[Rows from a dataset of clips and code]
* * *

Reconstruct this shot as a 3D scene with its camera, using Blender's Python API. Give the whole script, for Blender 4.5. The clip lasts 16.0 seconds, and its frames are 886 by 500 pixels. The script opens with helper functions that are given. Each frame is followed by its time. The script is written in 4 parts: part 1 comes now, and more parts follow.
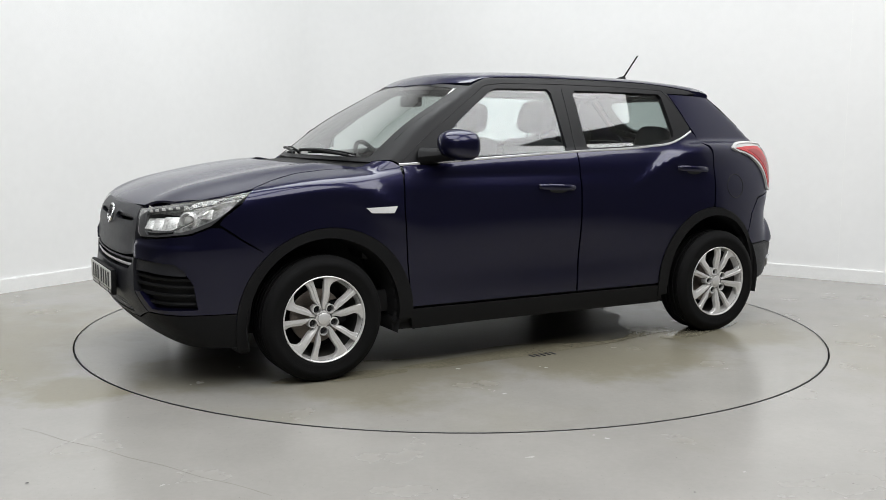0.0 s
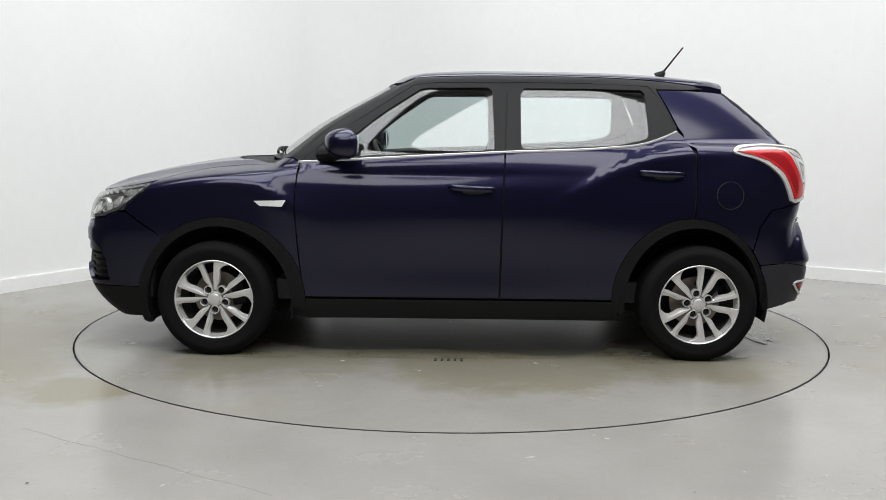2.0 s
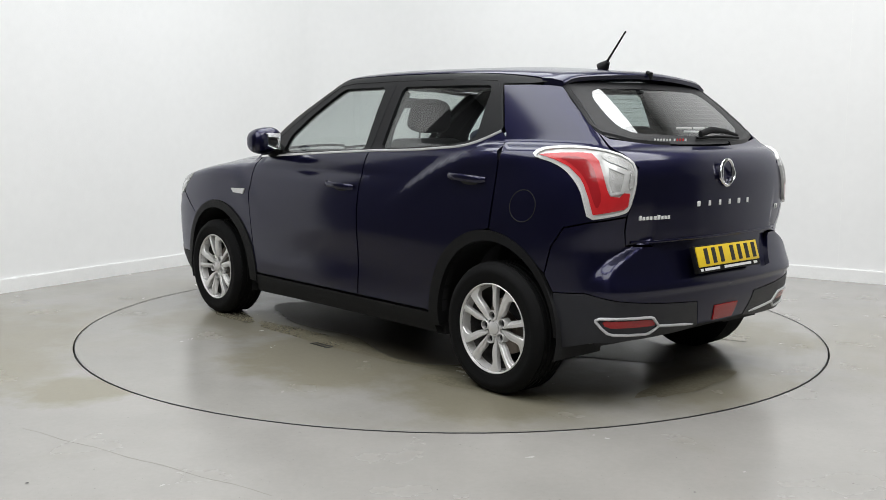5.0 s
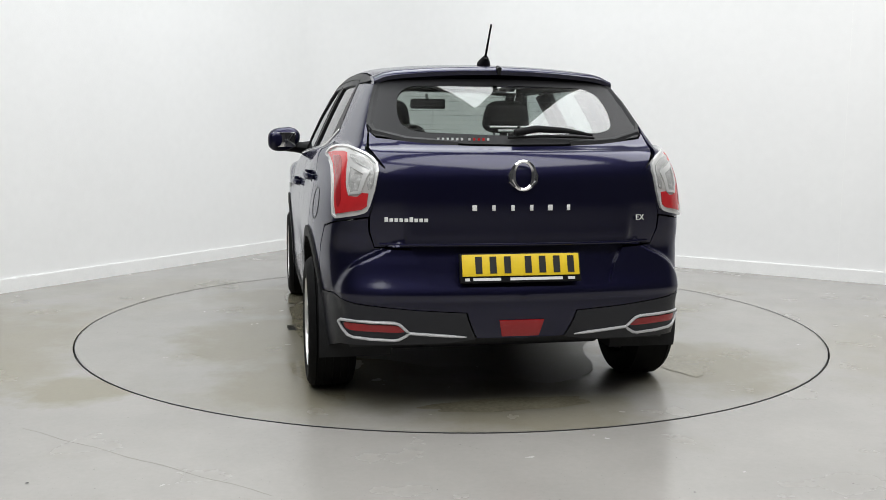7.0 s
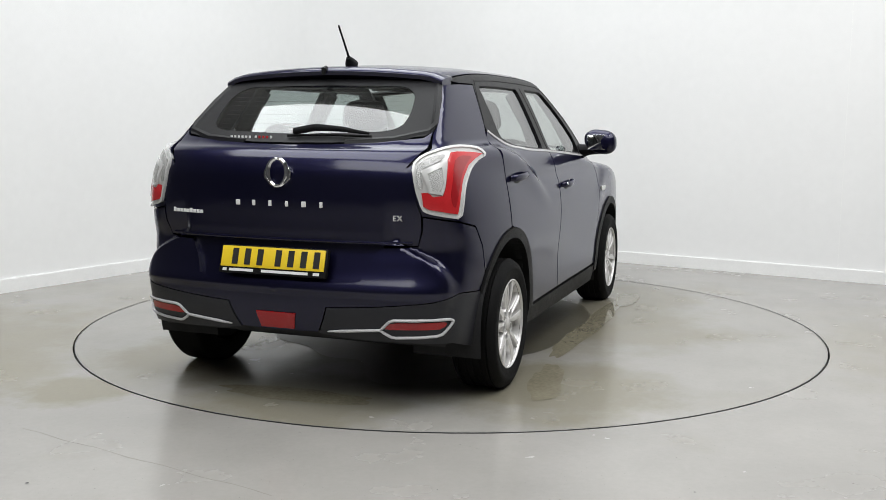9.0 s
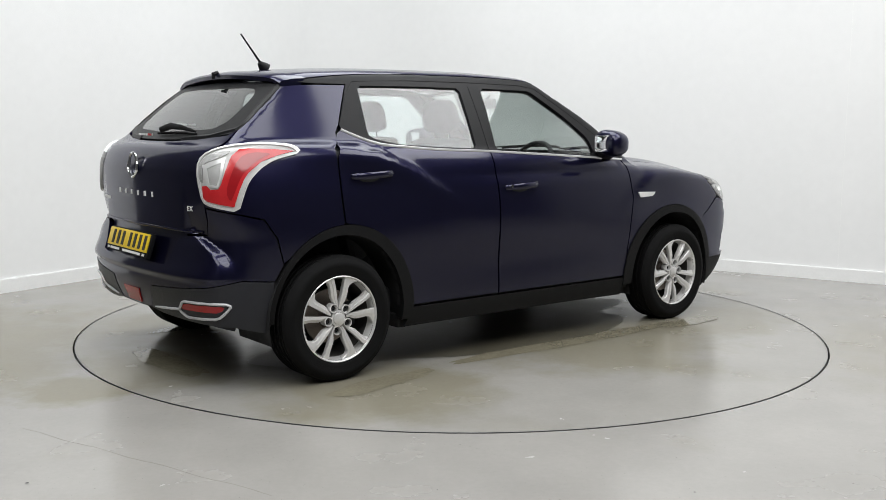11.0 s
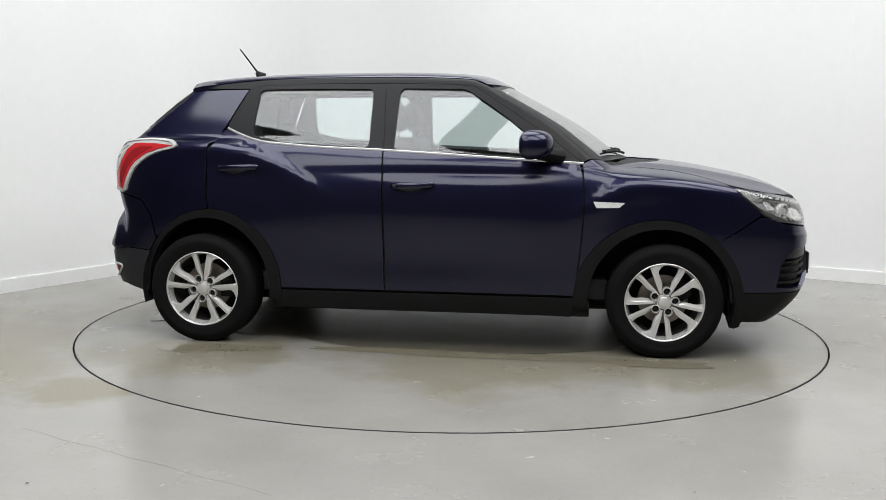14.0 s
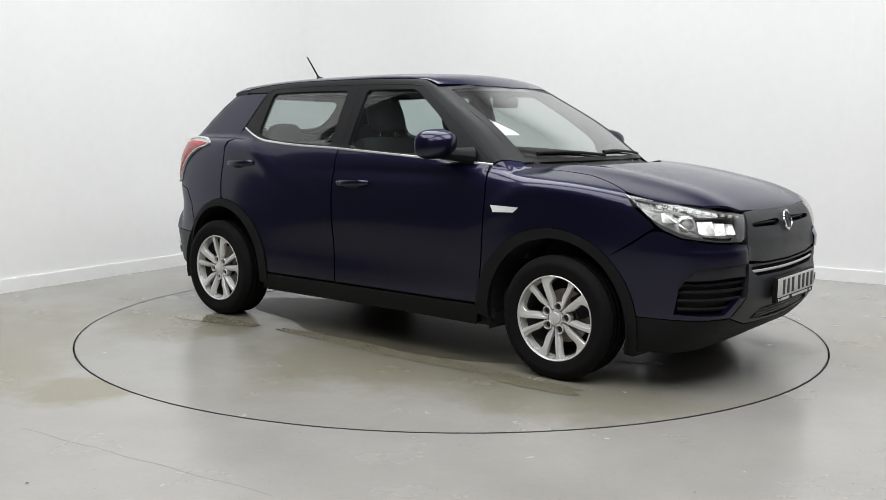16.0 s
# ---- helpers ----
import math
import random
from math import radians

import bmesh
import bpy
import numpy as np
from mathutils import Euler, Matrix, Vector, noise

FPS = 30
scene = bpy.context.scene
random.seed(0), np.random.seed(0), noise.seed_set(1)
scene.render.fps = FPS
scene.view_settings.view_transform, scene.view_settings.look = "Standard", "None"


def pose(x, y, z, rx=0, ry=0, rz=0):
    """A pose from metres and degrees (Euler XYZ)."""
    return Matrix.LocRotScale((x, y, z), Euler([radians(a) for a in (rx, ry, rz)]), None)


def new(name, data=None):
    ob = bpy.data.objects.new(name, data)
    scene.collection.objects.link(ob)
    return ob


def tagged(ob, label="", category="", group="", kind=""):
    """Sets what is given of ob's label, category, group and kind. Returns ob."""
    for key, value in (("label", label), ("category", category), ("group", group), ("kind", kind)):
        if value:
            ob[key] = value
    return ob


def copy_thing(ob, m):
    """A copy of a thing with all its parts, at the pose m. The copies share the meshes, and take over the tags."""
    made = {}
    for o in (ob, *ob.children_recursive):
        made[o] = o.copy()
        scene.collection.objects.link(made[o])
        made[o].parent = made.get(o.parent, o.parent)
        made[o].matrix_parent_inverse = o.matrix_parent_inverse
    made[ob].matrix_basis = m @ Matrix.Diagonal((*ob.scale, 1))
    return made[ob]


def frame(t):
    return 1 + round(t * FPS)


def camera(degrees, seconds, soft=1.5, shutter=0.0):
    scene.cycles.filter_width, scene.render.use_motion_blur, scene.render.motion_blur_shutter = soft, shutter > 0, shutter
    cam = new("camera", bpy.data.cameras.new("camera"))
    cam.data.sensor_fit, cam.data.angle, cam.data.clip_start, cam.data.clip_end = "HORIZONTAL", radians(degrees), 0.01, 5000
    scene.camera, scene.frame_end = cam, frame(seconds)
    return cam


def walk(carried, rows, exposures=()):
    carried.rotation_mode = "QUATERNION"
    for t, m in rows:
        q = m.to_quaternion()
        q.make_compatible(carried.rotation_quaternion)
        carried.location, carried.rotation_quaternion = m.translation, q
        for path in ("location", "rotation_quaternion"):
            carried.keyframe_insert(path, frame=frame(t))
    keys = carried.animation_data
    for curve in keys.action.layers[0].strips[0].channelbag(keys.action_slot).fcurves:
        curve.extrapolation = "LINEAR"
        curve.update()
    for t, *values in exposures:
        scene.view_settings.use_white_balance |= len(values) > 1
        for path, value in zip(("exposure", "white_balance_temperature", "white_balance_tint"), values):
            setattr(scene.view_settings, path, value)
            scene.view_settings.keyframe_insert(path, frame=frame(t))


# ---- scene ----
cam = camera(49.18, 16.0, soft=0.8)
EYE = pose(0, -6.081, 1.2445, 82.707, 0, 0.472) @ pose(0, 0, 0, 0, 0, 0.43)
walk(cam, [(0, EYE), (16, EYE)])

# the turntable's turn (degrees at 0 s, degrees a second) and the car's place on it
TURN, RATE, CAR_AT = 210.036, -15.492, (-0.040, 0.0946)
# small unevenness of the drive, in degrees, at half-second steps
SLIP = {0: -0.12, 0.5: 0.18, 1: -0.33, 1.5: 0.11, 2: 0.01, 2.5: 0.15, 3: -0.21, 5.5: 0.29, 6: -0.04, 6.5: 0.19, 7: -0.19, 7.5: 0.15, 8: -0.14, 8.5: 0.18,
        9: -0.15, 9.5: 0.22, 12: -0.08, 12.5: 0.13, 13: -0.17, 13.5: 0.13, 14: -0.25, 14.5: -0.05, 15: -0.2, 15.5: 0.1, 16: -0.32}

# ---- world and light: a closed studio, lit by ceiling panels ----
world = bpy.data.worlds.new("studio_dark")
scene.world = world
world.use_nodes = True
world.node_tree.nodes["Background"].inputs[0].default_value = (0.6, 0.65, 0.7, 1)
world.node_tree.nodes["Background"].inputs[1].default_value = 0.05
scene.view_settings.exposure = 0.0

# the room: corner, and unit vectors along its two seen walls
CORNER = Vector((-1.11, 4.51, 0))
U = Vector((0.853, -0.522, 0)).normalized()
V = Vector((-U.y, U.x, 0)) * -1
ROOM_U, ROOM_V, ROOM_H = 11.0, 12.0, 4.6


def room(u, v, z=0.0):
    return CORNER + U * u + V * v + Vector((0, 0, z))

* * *

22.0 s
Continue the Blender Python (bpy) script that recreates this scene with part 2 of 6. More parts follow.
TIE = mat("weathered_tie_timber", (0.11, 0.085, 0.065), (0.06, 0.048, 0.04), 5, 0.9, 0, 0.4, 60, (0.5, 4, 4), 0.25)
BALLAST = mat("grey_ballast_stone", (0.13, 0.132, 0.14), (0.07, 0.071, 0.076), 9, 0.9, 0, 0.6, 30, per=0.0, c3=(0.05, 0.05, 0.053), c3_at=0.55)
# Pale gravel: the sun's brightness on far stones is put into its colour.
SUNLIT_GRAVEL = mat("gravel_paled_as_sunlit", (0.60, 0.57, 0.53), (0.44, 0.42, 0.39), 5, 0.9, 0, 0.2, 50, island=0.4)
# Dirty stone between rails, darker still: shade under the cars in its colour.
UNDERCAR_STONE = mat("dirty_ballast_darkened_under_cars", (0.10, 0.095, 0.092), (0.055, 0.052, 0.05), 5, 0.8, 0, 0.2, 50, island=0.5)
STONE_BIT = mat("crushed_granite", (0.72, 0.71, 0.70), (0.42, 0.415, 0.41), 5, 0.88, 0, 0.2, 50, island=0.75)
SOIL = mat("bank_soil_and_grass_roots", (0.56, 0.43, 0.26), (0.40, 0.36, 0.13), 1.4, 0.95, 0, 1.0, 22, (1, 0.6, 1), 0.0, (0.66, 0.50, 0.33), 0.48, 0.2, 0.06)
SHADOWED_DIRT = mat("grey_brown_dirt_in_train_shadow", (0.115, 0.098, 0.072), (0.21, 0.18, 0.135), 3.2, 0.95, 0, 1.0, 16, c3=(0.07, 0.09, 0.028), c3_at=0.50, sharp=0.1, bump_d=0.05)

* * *

What you should do:
List all lines holding the string "this".

Worked answer:
Reconstruct this shot as a 3D scene with its camera, using Blender's Python API. Give the whole script, for Blender 4.5. The clip lasts 16.0 seconds, and its frames are 886 by 500 pixels. The script opens with helper functions that are given. Each frame is followed by its time. The script is written in 4 parts: part 1 comes now, and more parts follow.
Continue the Blender Python (bpy) script that recreates this scene with part 2 of 6. More parts follow.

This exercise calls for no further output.